Argentina and Chile were under the boots of murderous military dictatorships. As a foreigner, with a US passport, I had the privilege of leaving at any time, though that did not prevent some anxious moments, especially in Argentina. I never experienced the 1973 coup by Chile’s General Augusto Pinochet – the photo above depicts an Atacama desert memorial to victims of the coup’s “Caravan of Death” in the Atacama desert - nor the 1976 takeover by Argentina’s “Proceso” junta (the photograph below is part of the Parque de la Memoria in the Buenos Aires barrio of Núñez).
Part of the Republican strategy, but not all of it, was to limit voting by disenfranchising potential Democratic voters – in Wisconsin, for instance, the Republican legislature passed a restrictive voter ID law that probably gave the state to Trump. In other states, Republican administrations reduced the number of polling places and voting hours to make it harder for their opponents to participate in the election.
Before leaving for Santiago, where I arrived Thursday morning, I wrote my friend Marializ Maldonado about these demoralizing developments. Marializ, now a journalist, was a university student when I met her, and her brother Víctor – expelled from the Universidad de Chile for his political activity – now works in crisis management at Chile’s Interior Ministry. I recall that, not long after I met them, we went to a small clandestine labor union retreat near the beach town of Los Vilos, and issues of how to deal with life under dictatorship were part of the discussion. I also heard a wealth of Pinochet jokes, which I won’t go into at present.
Marializ’s response to Trump’s victory was immediate support – “It’s macabre... Now we have to show solidarity with you the way you did to us for so many years.” When I sent her a copy of the California legislative leadership’s response to the events – a statement on protecting immigrants and minorities threatened by the incoming president and his lackeys – she found it “Inspiring!
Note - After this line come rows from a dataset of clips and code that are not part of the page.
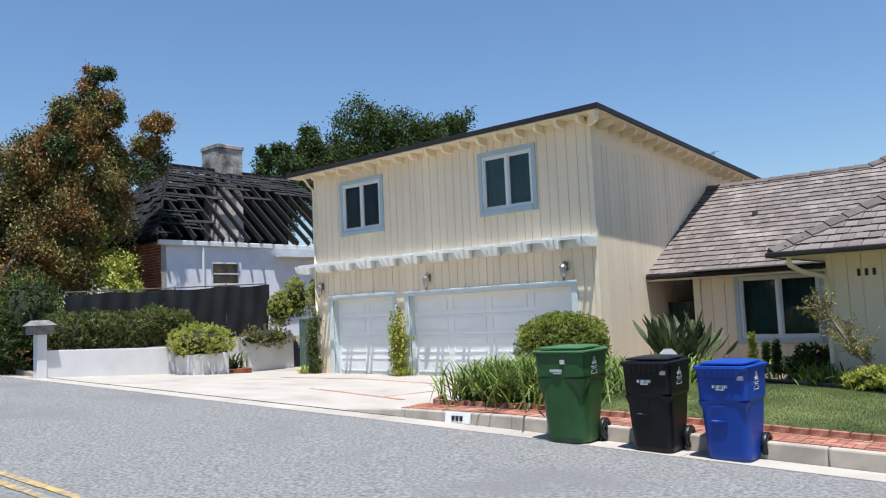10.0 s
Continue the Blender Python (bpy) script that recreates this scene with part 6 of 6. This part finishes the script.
tree("street_tree", "tall scorched tree with rusty brown and green leaves", (-33.6, 2.2, 1.0),
     [(q[0] + lerp(-0.2, 0.7, (q[2] - 5) / 3), q[1] + lerp(-0.25, 0.55, (q[2] - 5) / 3), q[2], q[3] * lerp(0.88, 1.0, (q[2] - 4) / 4)) for q in ((-33.2, 2.6, 4.0, 1.7), (-34.5, 1.2, 4.2, 1.8), (-32.4, 1.4, 3.2, 1.4), (-35.5, 2.0, 5.0, 1.7), (-33.0, 3.4, 6.0, 1.5), (-34.2, 2.2, 6.6, 1.7), (-32.7, 4.4, 7.6, 1.1), (-34.0, 3.0, 8.6, 1.3), (-33.6, 3.2, 10.0, 0.9), (-34.8, 2.4, 8.3, 1.2),
      (-33.4, 3.4, 11.0, 0.5), (-36.0, 0.2, 5.6, 1.5), (-32.0, 4.6, 8.8, 0.7), (-33.0, 0.4, 2.6, 1.5), (-34.2, -0.4, 2.4, 1.4), (-33.9, 2.6, 9.6, 0.7), (-32.6, 3.6, 9.4, 0.5), (-33.2, 3.2, 7.0, 1.3), (-32.9, 3.2, 5.6, 1.2), (-33.5, 3.0, 8.2, 1.1), (-32.6, 2.8, 4.5, 1.0), (-34.6, 1.6, 7.2, 1.3))], 210000, 0.115, RUST, 101, (FARLEAF, OLIVE), 0.3, 0.42)
tree("street_tree", "green leafy tree beside the burnt house", (-31.8, 3.6, 1.0), [(-31.8, 3.9, 4.0, 0.8), (-31.4, 4.1, 3.2, 0.7), (-32.4, 3.6, 4.6, 0.8)], 9000, 0.11, AZALEA, 102, (), 0.1)
tree("street_tree", "grey-green tree behind the scorched tree", (-46, 0, 0.8), [(-45, 1, 7.5, 2.2), (-47, -2, 7.0, 2.4), (-46, 3, 6.0, 2.3), (-44, -1, 5.0, 2.2), (-46, 5.5, 6.2, 2.0), (-45, -4.5, 5.5, 2.4), (-43, 7, 5.2, 1.8)], 26000, 0.2, FARLEAF, 103, (OLIVE,), 0.35)
tree("back_tree", "dark green tree behind the houses", (-51, 29.5, 0.5), [(-52, 27, 12.0, 2.6), (-50.5, 28, 14.6, 1.5), (-53, 25, 10.0, 2.6), (-49.8, 30.5, 11.8, 2.4), (-52.4, 26.4, 14.2, 1.1), (-48.5, 30, 9, 2.6), (-49.4, 31, 13.6, 1.2), (-51.2, 28, 13.2, 1.6)], 80000, 0.24, FARLEAF, 104, (DARKLEAF,), 0.5, 0.36, group="trees behind the houses")
tree("back_tree", "dark green tree behind the garage", (-46, 34, 0.5), [(-48, 31.5, 15.6, 2.5), (-46.5, 33, 14.2, 2.8), (-44.5, 34.5, 13.8, 2.5), (-43.0, 36.0, 15.4, 2.0), (-41.5, 37, 13.2, 2.2), (-49.5, 30, 13.2, 2.6), (-46, 33, 10.5, 3.2), (-42, 37, 10.5, 2.8)], 70000, 0.24, FARLEAF, 105, (DARKLEAF,), 0.5, 0.36, group="trees behind the houses")
tree("back_tree", "sparse tree far behind the main roof", (11.5, 27.5, 0.4), [(11.2, 27, 9.2, 0.8), (12.2, 27.6, 8.7, 0.8), (10.7, 27, 8.3, 0.6), (12.4, 28, 7.6, 1.0)], 3200, 0.2, FARLEAF, 106, (), 0.2, group="trees behind the houses")
bush("under_tree_shrub", "dark shrub in the shade beside the letterbox pillar", (-28.6, -0.1, 2.3), (1.0, 0.8, 1.4), 9000, 0.1, DARKLEAF, 108, 2.4, 0.25, -0.95, (FARLEAF,), 8)
bush("far_hedge", "dark overgrown hedge beyond the neighbour wall", (-30.0, -0.4, 1.6), (2.2, 0.8, 1.2), 12000, 0.12, DARKLEAF, 107, 2.4, 0.2, -0.9, (FARLEAF, RUST), 8)
for i, (x, y, s) in enumerate(((-38, -1.5, 2.2), (-43, -1.5, 2.6), (-50, -1.0, 3.2), (-58, 0.5, 4.0), (-70, 2, 5.0))):
    bush("far_hedge", "dark hedge along the far street side", (x, y, 1.2 + s * 0.5), (2.8, 1.6, s), 5000, 0.2, FARLEAF, 110 + i, 2.2, 0.25, -0.9, (OLIVE,), 4, group="hedges down the street")

# the neighbour's plot as a whole stands a little further down the street
SETTLE = Matrix.Translation((-6.185, -8.54, 2.119)) @ Matrix.Rotation(radians(-0.6), 4, "Z") @ Matrix.Scale(1.05, 4) @ Matrix.Translation((6.176, 8.773, -2.089))
for ob in set(scene.objects) - BEFORE:
    if ob.parent is None:
        ob.matrix_basis = SETTLE @ ob.matrix_basis

# ---- far side of the street: unseen hedges added to darken the window reflections ----
for i in range(11):
    x = -42 + i * 6.0
    bush("far_side_hedge", "added unseen dark hedge across the street, for the windows to mirror", (x, -19.0 - (i % 3), 3.0), (3.6, 2.0, 3.2 + (i % 2)), 3500, 0.5, FARLEAF, 130 + i, 2.6, 0.2, -0.95, (), 2, group="hedges across the street")
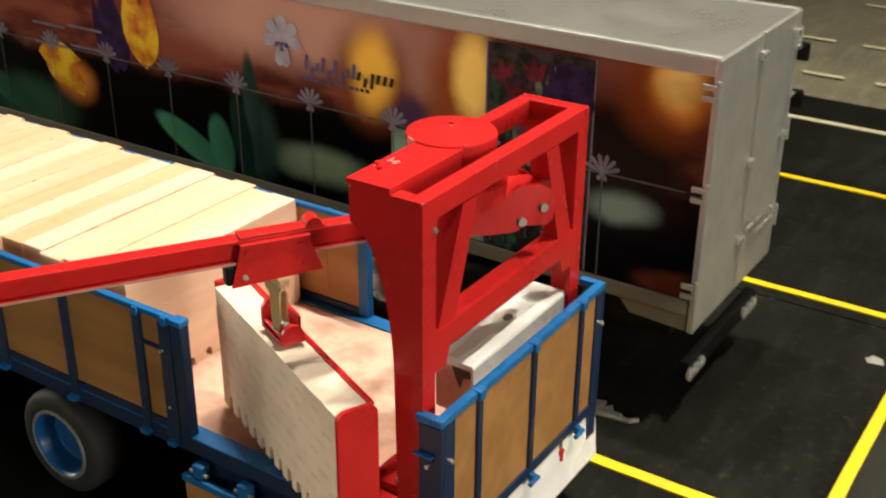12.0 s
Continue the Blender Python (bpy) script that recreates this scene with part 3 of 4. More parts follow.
# slewing head
lathe_disc = lathe(bmesh.new(), [(0.34, 4.46), (0.39, 4.48), (0.405, 4.60), (0.412, 4.74), (0.412, 4.80), (0.405, 4.815), (0.30, 4.832), (0.20, 4.848), (0.10, 4.862), (0.05, 4.872), (0.03, 4.88), (0.005, 4.88)], (PX, PY, 0), "z", 72)
part("slewing_disc", lathe_disc, M_RED, crane, "red turned disc with fine lathe rings", False)
part("slewing_ring", lathe(bmesh.new(), [(0.3, 4.2), (0.46, 4.22), (0.47, 4.40), (0.44, 4.42), (0.3, 4.43)], (PX + 0.06, PY - 0.02, 0), "z", 64), M_RED, crane)
part("slewing_shaft", rod(bmesh.new(), (PX, PY, 3.75), (PX, PY, 4.61), 0.14, 24), M_RED, crane)
part("centre_bolt", rod(bmesh.new(), (PX, PY, 4.875), (PX, PY, 4.90), 0.022, 10), M_RED, crane)
part("sensor", boxed(PX + 0.44, PX + 0.53, PY - 0.07, PY + 0.01, 4.50, 4.60, 0.01), M_BRASS, crane)
part("cable", rod(bmesh.new(), (PX + 0.3, PY - 0.75, 3.7), (PX + 0.34, PY - 0.4, 4.2), 0.012, 6), M_BLACK, crane)
part("cable", rod(bmesh.new(), (PX + 0.36, PY - 0.72, 3.7), (PX + 0.36, PY - 0.38, 4.2), 0.012, 6), M_BLACK, crane)

BOOM = Matrix.Translation((PX, PY, 4.02)) @ Matrix.Rotation(math.radians(180 + 57), 4, "Z")
boom = part("boom", boxed(0.2, 5.15, -0.082, 0.082, 0.08, 0.11, 0.008, BOOM), M_RED, crane, "long red rolled-steel boom")
part("boom_web", boxed(0.2, 5.12, -0.012, 0.012, -0.0849, 0.0799, 0, BOOM), M_RED, boom)
part("boom_flange", boxed(0.2, 5.13, -0.075, 0.075, -0.115, -0.085, 0.008, BOOM), M_RED, boom)
for sy in (-1, 1):
    ya, yb = sorted((sy * 0.0755, sy * 0.0785))
    part("worn_edge", boxed(0.3, 5.05, ya, yb, -0.112, -0.088, 0, BOOM), M_WORN, boom, "pinkish metal where the paint is rubbed off")
part("boom_end", boxed(5.06, 5.16, -0.072, 0.072, -0.115, 0.115, 0.01, BOOM), M_RED, boom)
part("end_bolt", rod(bmesh.new(), (5.0, 0, 0.111), (5.0, 0, 0.13), 0.02, 8, BOOM), M_CHROME, boom)
for sy in (-1, 1):
    arm = bmesh.new()
    ya, yb = sorted((sy * 0.20, sy * 0.25))
    prism(arm, [(0.2, -0.1), (0.1, 0.12), (-0.18, 0.14), (-0.30, 0.20), (-0.46, 0.19), (-0.58, 0.26), (-0.80, 0.24), (-0.92, 0.17), (-0.95, 0.0), (-0.93, -0.12), (-0.86, -0.17), (-0.62, -0.14), (-0.55, -0.19), (-0.25, -0.17)], "y", ya, yb, BOOM)
    cheek = part("counter_arm", arm, M_RED, crane, "red cheek plate behind the slewing head")
    for bx, bz in ((-0.82, 0.02), (-0.60, -0.09)):
        a = BOOM @ Vector((bx, sy * 0.25, bz))
        b = BOOM @ Vector((bx, sy * 0.285, bz))
        part("bolt", rod(bmesh.new(), a, b, 0.042, 12), M_STEEL, cheek)
part("counter_plate", boxed(-0.9, -0.35, -0.199, 0.199, 0.10, 0.18, 0.02, BOOM), M_RED, crane)
for k in range(7):
    fx, fy = -0.30 - 0.09 * k, 0.15 * (-1) ** k
    fit = rod(bmesh.new(), (fx, fy, -0.17), (fx - 0.02, fy * 1.1, -0.26 - 0.04 * (k % 3)), 0.026, 8, BOOM)
    rod(fit, (fx, fy, -0.19), (fx, fy, -0.215), 0.038, 6, BOOM)
    part("hose_fitting", fit, M_STEEL if k % 2 else M_BLACK, crane, "small steel hose fitting under the slewing head")
part("hydraulic_block", boxed(-0.6, -0.2, -0.16, 0.16, -0.2, 0.08, 0.03, BOOM), M_RED, crane)

# carriage that runs on the boom
CA = 1.69
carriage = part("carriage", boxed(CA - 0.46, CA + 0.30, -0.078, 0.078, 0.111, 0.135, 0.008, BOOM), M_RED, crane, "red carriage plates bolted round the boom")
for sy in (-1, 1):
    plate = bmesh.new()
    ya, yb = sorted((sy * 0.078, sy * 0.10))
    prism(plate, [(CA - 0.30, 0.06), (CA + 0.30, 0.06), (CA + 0.33, -0.06), (CA + 0.40, -0.32), (CA - 0.42, -0.28), (CA - 0.34, -0.06)], "y", ya, yb, BOOM)
    pl = part("side_plate", plate, M_RED, carriage)
    for bx, bz in ((-0.22, -0.01), (0.24, -0.01), (-0.26, -0.19), (0.28, -0.23)):
        part("bolt", rod(bmesh.new(), (CA + bx, sy * 0.10, bz), (CA + bx, sy * 0.12, bz), 0.026, 10, BOOM), M_ALU if bz < -0.2 else M_RED, pl)
    la, lb = sorted((sy * 0.078, sy * 0.13))
    part("lip", boxed(CA - 0.31, CA + 0.31, la, lb, 0.061, 0.082, 0.004, BOOM), M_RED, pl)
part("roller", rod(bmesh.new(), (CA - 0.36, -0.075, 0.13), (CA - 0.36, 0.075, 0.13), 0.075, 20, BOOM), M_RED, carriage)
part("motor", boxed(CA + 0.30, CA + 0.44, -0.07, 0.07, -0.31, -0.12, 0.02, BOOM), M_BLACK, carriage, "dark motor block")
HANG = BOOM @ Vector((CA - 0.0, 0, 0))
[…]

That’s the right attitude.”
My Argentine wife and her brother especially suffered far more under the Argentine dictatorship – his first wife disappeared shortly after giving birth to a son, and only recently did they locate her remains. That said, Pinochet and the Argentine junta lacked the immense capacity for outright destruction – especially internationally – that Trump does.
So, you look for bright spots, and I encountered one Wednesday morning at Oakland International Airport as I went to board a short flight to Los Angeles. As I went through security and greeted the TSA agent – a middle-aged black woman - with the cheeriest “good morning” I could muster, she replied by asking me how I was. When I responded that I hadn’t slept much the previous night, she said hadn’t been able to either. When I suggested it was probably for the same reason, she responded with a big hug – rather than a frisk - that lifted my spirits.